● PROBLEM TO WORK ON: Each line of the listing must be transcribed exactly, except for the images, which should be excluded.

● DATA SECTION:
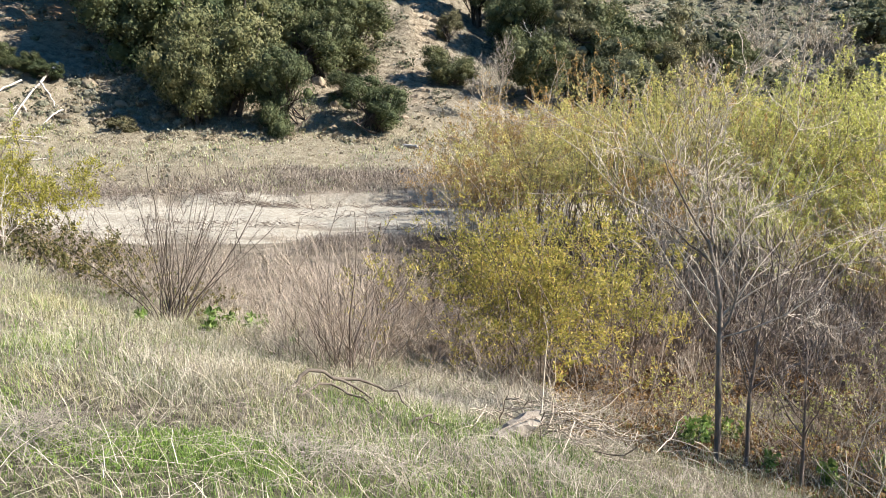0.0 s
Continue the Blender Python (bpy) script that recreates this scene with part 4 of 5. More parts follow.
set_at(make_bare_tree(37, "leafless pale tree in front of the dark oaks", TH, 6.5, DEAD_WOOD, 0.10, limbs=10, twigs=5, fine=2, start=0.3, least=4, name="pale_snag"), 6.6, 74)
grey_far = make_bare_tree(38, "large leafless grey tree below the canyon road", TH, 12.0, TWIG, 0.22, limbs=16, twigs=9, fine=5, start=0.15, least=5.5, name="grey_tree", angle=(25, 50))
set_at(grey_far, 25.8, 104)
for az, r, s in ((22.5, 100, 0.8), (28, 110, 0.7), (19.5, 82, 0.55), (17.5, 80, 0.5), (4.0, 70, 0.45), (2.8, 66, 0.4), (27.3, 166, 0.75), (35, 225, 1.0), (20.5, 78, 0.6), (38, 100, 0.6)):
    copy_at(grey_far, az, r, s, az * 77)

# ---- brush ----
GREYB = "bare brush on the bank"
b1 = [make_brush(s, "dense leafless reddish-brown brush", GREYB, RED_TWIG, 1.9, 38, 0.45, 1.2, 6, 0.006, 3, bold=1.0) for s in (41, 42)]
b2 = [make_brush(s, "dense leafless grey brush", GREYB, bark, 1.8, 32, 0.45, 1.2, 6, 0.007, 3, bold=1.1) for s, bark in ((43, BRUSH_TWIG), (44, RED_TWIG))]
b3 = [make_brush(46, "dense leafless brush with a few withered leaves", GREYB, BROWN_BARK, 1.6, 32, 0.5, 0.9, 5, 0.006, 2, bold=1.3, leaf=RUST_LEAF, leaf_n=700, leaf_size=0.05)]
patch(b1, [(-9, 11.0, 0.8), (-4, 11.8, 0.8), (-1, 11.2, 0.7), (-12, 12.5, 0.75), (-6, 14, 0.8), (1.5, 13.5, 0.75), (-3, 15.5, 0.8), (5, 11.2, 0.6)], 11)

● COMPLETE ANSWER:
0.0 s
Continue the Blender Python (bpy) script that recreates this scene with part 4 of 5. More parts follow.
set_at(make_bare_tree(37, "leafless pale tree in front of the dark oaks", TH, 6.5, DEAD_WOOD, 0.10, limbs=10, twigs=5, fine=2, start=0.3, least=4, name="pale_snag"), 6.6, 74)
grey_far = make_bare_tree(38, "large leafless grey tree below the canyon road", TH, 12.0, TWIG, 0.22, limbs=16, twigs=9, fine=5, start=0.15, least=5.5, name="grey_tree", angle=(25, 50))
set_at(grey_far, 25.8, 104)
for az, r, s in ((22.5, 100, 0.8), (28, 110, 0.7), (19.5, 82, 0.55), (17.5, 80, 0.5), (4.0, 70, 0.45), (2.8, 66, 0.4), (27.3, 166, 0.75), (35, 225, 1.0), (20.5, 78, 0.6), (38, 100, 0.6)):
    copy_at(grey_far, az, r, s, az * 77)

# ---- brush ----
GREYB = "bare brush on the bank"
b1 = [make_brush(s, "dense leafless reddish-brown brush", GREYB, RED_TWIG, 1.9, 38, 0.45, 1.2, 6, 0.006, 3, bold=1.0) for s in (41, 42)]
b2 = [make_brush(s, "dense leafless grey brush", GREYB, bark, 1.8, 32, 0.45, 1.2, 6, 0.007, 3, bold=1.1) for s, bark in ((43, BRUSH_TWIG), (44, RED_TWIG))]
b3 = [make_brush(46, "dense leafless brush with a few withered leaves", GREYB, BROWN_BARK, 1.6, 32, 0.5, 0.9, 5, 0.006, 2, bold=1.3, leaf=RUST_LEAF, leaf_n=700, leaf_size=0.05)]
patch(b1, [(-9, 11.0, 0.8), (-4, 11.8, 0.8), (-1, 11.2, 0.7), (-12, 12.5, 0.75), (-6, 14, 0.8), (1.5, 13.5, 0.75), (-3, 15.5, 0.8), (5, 11.2, 0.6)], 11)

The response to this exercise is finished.